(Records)

**********

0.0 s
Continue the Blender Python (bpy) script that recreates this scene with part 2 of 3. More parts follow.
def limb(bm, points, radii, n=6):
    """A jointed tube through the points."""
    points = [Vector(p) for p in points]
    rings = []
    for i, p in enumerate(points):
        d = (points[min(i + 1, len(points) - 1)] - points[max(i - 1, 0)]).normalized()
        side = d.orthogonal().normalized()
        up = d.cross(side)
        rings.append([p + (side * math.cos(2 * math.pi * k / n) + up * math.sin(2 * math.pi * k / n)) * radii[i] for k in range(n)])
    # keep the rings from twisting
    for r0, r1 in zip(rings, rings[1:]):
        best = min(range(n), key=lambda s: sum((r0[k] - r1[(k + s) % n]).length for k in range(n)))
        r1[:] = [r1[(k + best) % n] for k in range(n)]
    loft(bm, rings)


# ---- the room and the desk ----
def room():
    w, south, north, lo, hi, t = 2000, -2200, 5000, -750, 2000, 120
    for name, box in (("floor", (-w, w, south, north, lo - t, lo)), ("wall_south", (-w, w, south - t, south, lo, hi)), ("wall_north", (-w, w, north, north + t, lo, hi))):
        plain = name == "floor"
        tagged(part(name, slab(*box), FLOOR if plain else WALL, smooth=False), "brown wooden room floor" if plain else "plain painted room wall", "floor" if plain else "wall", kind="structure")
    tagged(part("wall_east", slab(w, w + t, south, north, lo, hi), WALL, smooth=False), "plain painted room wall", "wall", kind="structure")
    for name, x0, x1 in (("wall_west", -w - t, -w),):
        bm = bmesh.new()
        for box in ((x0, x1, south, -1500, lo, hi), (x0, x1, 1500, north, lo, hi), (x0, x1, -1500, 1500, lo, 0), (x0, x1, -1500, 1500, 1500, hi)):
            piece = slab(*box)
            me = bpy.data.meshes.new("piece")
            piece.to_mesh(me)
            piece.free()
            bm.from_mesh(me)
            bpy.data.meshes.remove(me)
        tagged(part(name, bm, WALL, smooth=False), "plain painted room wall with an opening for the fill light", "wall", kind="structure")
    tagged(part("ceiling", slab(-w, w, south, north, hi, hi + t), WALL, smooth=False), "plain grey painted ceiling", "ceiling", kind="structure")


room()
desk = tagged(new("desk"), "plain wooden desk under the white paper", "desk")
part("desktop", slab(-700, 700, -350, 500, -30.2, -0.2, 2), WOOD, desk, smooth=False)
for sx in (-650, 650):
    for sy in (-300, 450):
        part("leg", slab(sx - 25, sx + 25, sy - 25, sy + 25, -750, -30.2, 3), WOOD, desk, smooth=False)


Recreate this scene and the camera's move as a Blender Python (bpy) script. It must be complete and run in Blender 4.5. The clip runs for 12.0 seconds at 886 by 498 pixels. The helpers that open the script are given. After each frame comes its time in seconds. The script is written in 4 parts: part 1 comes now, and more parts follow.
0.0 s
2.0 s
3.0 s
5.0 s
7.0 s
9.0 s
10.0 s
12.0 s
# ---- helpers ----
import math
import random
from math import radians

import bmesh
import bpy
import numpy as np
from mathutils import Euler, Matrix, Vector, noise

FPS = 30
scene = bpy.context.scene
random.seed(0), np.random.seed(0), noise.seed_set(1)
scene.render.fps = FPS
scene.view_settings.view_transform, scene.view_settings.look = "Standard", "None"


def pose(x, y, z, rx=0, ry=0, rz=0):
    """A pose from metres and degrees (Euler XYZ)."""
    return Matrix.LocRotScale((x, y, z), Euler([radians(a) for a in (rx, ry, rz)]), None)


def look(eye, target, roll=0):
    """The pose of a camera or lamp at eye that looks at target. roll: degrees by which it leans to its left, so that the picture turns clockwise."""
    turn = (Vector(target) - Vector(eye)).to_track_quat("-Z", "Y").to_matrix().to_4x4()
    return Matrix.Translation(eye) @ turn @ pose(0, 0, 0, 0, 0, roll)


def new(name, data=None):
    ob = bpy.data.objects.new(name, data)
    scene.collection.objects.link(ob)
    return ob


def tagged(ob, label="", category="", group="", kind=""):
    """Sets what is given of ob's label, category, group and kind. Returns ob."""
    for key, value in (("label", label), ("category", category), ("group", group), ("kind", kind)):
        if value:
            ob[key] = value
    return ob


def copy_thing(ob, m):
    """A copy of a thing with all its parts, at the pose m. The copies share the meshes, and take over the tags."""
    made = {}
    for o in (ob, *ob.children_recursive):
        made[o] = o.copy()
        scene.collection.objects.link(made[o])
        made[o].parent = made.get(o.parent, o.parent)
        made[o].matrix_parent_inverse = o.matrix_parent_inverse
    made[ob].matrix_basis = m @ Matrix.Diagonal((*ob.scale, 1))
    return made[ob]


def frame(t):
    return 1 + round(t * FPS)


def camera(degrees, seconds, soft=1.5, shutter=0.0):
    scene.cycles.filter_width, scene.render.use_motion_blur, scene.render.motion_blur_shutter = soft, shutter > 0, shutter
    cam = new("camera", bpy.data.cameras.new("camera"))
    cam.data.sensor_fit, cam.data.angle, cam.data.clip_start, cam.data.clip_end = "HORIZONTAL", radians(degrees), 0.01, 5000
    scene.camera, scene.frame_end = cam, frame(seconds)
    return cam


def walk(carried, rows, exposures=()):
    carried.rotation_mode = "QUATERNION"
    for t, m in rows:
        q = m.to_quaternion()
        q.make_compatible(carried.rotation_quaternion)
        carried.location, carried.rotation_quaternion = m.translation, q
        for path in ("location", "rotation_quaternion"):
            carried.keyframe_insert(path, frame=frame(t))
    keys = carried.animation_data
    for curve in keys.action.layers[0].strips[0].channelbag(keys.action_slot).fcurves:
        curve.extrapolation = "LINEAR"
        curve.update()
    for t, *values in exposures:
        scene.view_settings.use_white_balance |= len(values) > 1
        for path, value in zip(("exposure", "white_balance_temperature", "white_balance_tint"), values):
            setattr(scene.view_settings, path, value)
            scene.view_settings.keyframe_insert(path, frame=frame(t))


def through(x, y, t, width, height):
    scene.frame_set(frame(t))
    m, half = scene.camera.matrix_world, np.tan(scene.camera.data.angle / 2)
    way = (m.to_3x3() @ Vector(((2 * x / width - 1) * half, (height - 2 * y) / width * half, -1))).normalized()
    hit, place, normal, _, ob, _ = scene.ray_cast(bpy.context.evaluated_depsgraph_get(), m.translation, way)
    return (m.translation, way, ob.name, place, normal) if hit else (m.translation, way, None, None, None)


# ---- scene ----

**********

__TASK DETAILS__.
Exactly reproduce every line of the records.

__RESULT OF THIS EXERCISE__.
0.0 s
Continue the Blender Python (bpy) script that recreates this scene with part 2 of 3. More parts follow.
def limb(bm, points, radii, n=6):
    """A jointed tube through the points."""
    points = [Vector(p) for p in points]
    rings = []
    for i, p in enumerate(points):
        d = (points[min(i + 1, len(points) - 1)] - points[max(i - 1, 0)]).normalized()
        side = d.orthogonal().normalized()
        up = d.cross(side)
        rings.append([p + (side * math.cos(2 * math.pi * k / n) + up * math.sin(2 * math.pi * k / n)) * radii[i] for k in range(n)])
    # keep the rings from twisting
    for r0, r1 in zip(rings, rings[1:]):
        best = min(range(n), key=lambda s: sum((r0[k] - r1[(k + s) % n]).length for k in range(n)))
        r1[:] = [r1[(k + best) % n] for k in range(n)]
    loft(bm, rings)


# ---- the room and the desk ----
def room():
    w, south, north, lo, hi, t = 2000, -2200, 5000, -750, 2000, 120
    for name, box in (("floor", (-w, w, south, north, lo - t, lo)), ("wall_south", (-w, w, south - t, south, lo, hi)), ("wall_north", (-w, w, north, north + t, lo, hi))):
        plain = name == "floor"
        tagged(part(name, slab(*box), FLOOR if plain else WALL, smooth=False), "brown wooden room floor" if plain else "plain painted room wall", "floor" if plain else "wall", kind="structure")
    tagged(part("wall_east", slab(w, w + t, south, north, lo, hi), WALL, smooth=False), "plain painted room wall", "wall", kind="structure")
    for name, x0, x1 in (("wall_west", -w - t, -w),):
        bm = bmesh.new()
        for box in ((x0, x1, south, -1500, lo, hi), (x0, x1, 1500, north, lo, hi), (x0, x1, -1500, 1500, lo, 0), (x0, x1, -1500, 1500, 1500, hi)):
            piece = slab(*box)
            me = bpy.data.meshes.new("piece")
            piece.to_mesh(me)
            piece.free()
            bm.from_mesh(me)
            bpy.data.meshes.remove(me)
        tagged(part(name, bm, WALL, smooth=False), "plain painted room wall with an opening for the fill light", "wall", kind="structure")
    tagged(part("ceiling", slab(-w, w, south, north, hi, hi + t), WALL, smooth=False), "plain grey painted ceiling", "ceiling", kind="structure")


room()
desk = tagged(new("desk"), "plain wooden desk under the white paper", "desk")
part("desktop", slab(-700, 700, -350, 500, -30.2, -0.2, 2), WOOD, desk, smooth=False)
for sx in (-650, 650):
    for sy in (-300, 450):
        part("leg", slab(sx - 25, sx + 25, sy - 25, sy + 25, -750, -30.2, 3), WOOD, desk, smooth=False)


Recreate this scene and the camera's move as a Blender Python (bpy) script. It must be complete and run in Blender 4.5. The clip runs for 12.0 seconds at 886 by 498 pixels. The helpers that open the script are given. After each frame comes its time in seconds. The script is written in 4 parts: part 1 comes now, and more parts follow.
0.0 s
2.0 s
3.0 s
5.0 s
7.0 s
9.0 s
10.0 s
12.0 s
# ---- helpers ----
import math
import random
from math import radians

import bmesh
import bpy
import numpy as np
from mathutils import Euler, Matrix, Vector, noise

FPS = 30
scene = bpy.context.scene
random.seed(0), np.random.seed(0), noise.seed_set(1)
scene.render.fps = FPS
scene.view_settings.view_transform, scene.view_settings.look = "Standard", "None"


def pose(x, y, z, rx=0, ry=0, rz=0):
    """A pose from metres and degrees (Euler XYZ)."""
    return Matrix.LocRotScale((x, y, z), Euler([radians(a) for a in (rx, ry, rz)]), None)


def look(eye, target, roll=0):
    """The pose of a camera or lamp at eye that looks at target. roll: degrees by which it leans to its left, so that the picture turns clockwise."""
    turn = (Vector(target) - Vector(eye)).to_track_quat("-Z", "Y").to_matrix().to_4x4()
    return Matrix.Translation(eye) @ turn @ pose(0, 0, 0, 0, 0, roll)


def new(name, data=None):
    ob = bpy.data.objects.new(name, data)
    scene.collection.objects.link(ob)
    return ob


def tagged(ob, label="", category="", group="", kind=""):
    """Sets what is given of ob's label, category, group and kind. Returns ob."""
    for key, value in (("label", label), ("category", category), ("group", group), ("kind", kind)):
        if value:
            ob[key] = value
    return ob


def copy_thing(ob, m):
    """A copy of a thing with all its parts, at the pose m. The copies share the meshes, and take over the tags."""
    made = {}
    for o in (ob, *ob.children_recursive):
        made[o] = o.copy()
        scene.collection.objects.link(made[o])
        made[o].parent = made.get(o.parent, o.parent)
        made[o].matrix_parent_inverse = o.matrix_parent_inverse
    made[ob].matrix_basis = m @ Matrix.Diagonal((*ob.scale, 1))
    return made[ob]


def frame(t):
    return 1 + round(t * FPS)


def camera(degrees, seconds, soft=1.5, shutter=0.0):
    scene.cycles.filter_width, scene.render.use_motion_blur, scene.render.motion_blur_shutter = soft, shutter > 0, shutter
    cam = new("camera", bpy.data.cameras.new("camera"))
    cam.data.sensor_fit, cam.data.angle, cam.data.clip_start, cam.data.clip_end = "HORIZONTAL", radians(degrees), 0.01, 5000
    scene.camera, scene.frame_end = cam, frame(seconds)
    return cam


def walk(carried, rows, exposures=()):
    carried.rotation_mode = "QUATERNION"
    for t, m in rows:
        q = m.to_quaternion()
        q.make_compatible(carried.rotation_quaternion)
        carried.location, carried.rotation_quaternion = m.translation, q
        for path in ("location", "rotation_quaternion"):
            carried.keyframe_insert(path, frame=frame(t))
    keys = carried.animation_data
    for curve in keys.action.layers[0].strips[0].channelbag(keys.action_slot).fcurves:
        curve.extrapolation = "LINEAR"
        curve.update()
    for t, *values in exposures:
        scene.view_settings.use_white_balance |= len(values) > 1
        for path, value in zip(("exposure", "white_balance_temperature", "white_balance_tint"), values):
            setattr(scene.view_settings, path, value)
            scene.view_settings.keyframe_insert(path, frame=frame(t))


def through(x, y, t, width, height):
    scene.frame_set(frame(t))
    m, half = scene.camera.matrix_world, np.tan(scene.camera.data.angle / 2)
    way = (m.to_3x3() @ Vector(((2 * x / width - 1) * half, (height - 2 * y) / width * half, -1))).normalized()
    hit, place, normal, _, ob, _ = scene.ray_cast(bpy.context.evaluated_depsgraph_get(), m.translation, way)
    return (m.translation, way, ob.name, place, normal) if hit else (m.translation, way, None, None, None)


# ---- scene ----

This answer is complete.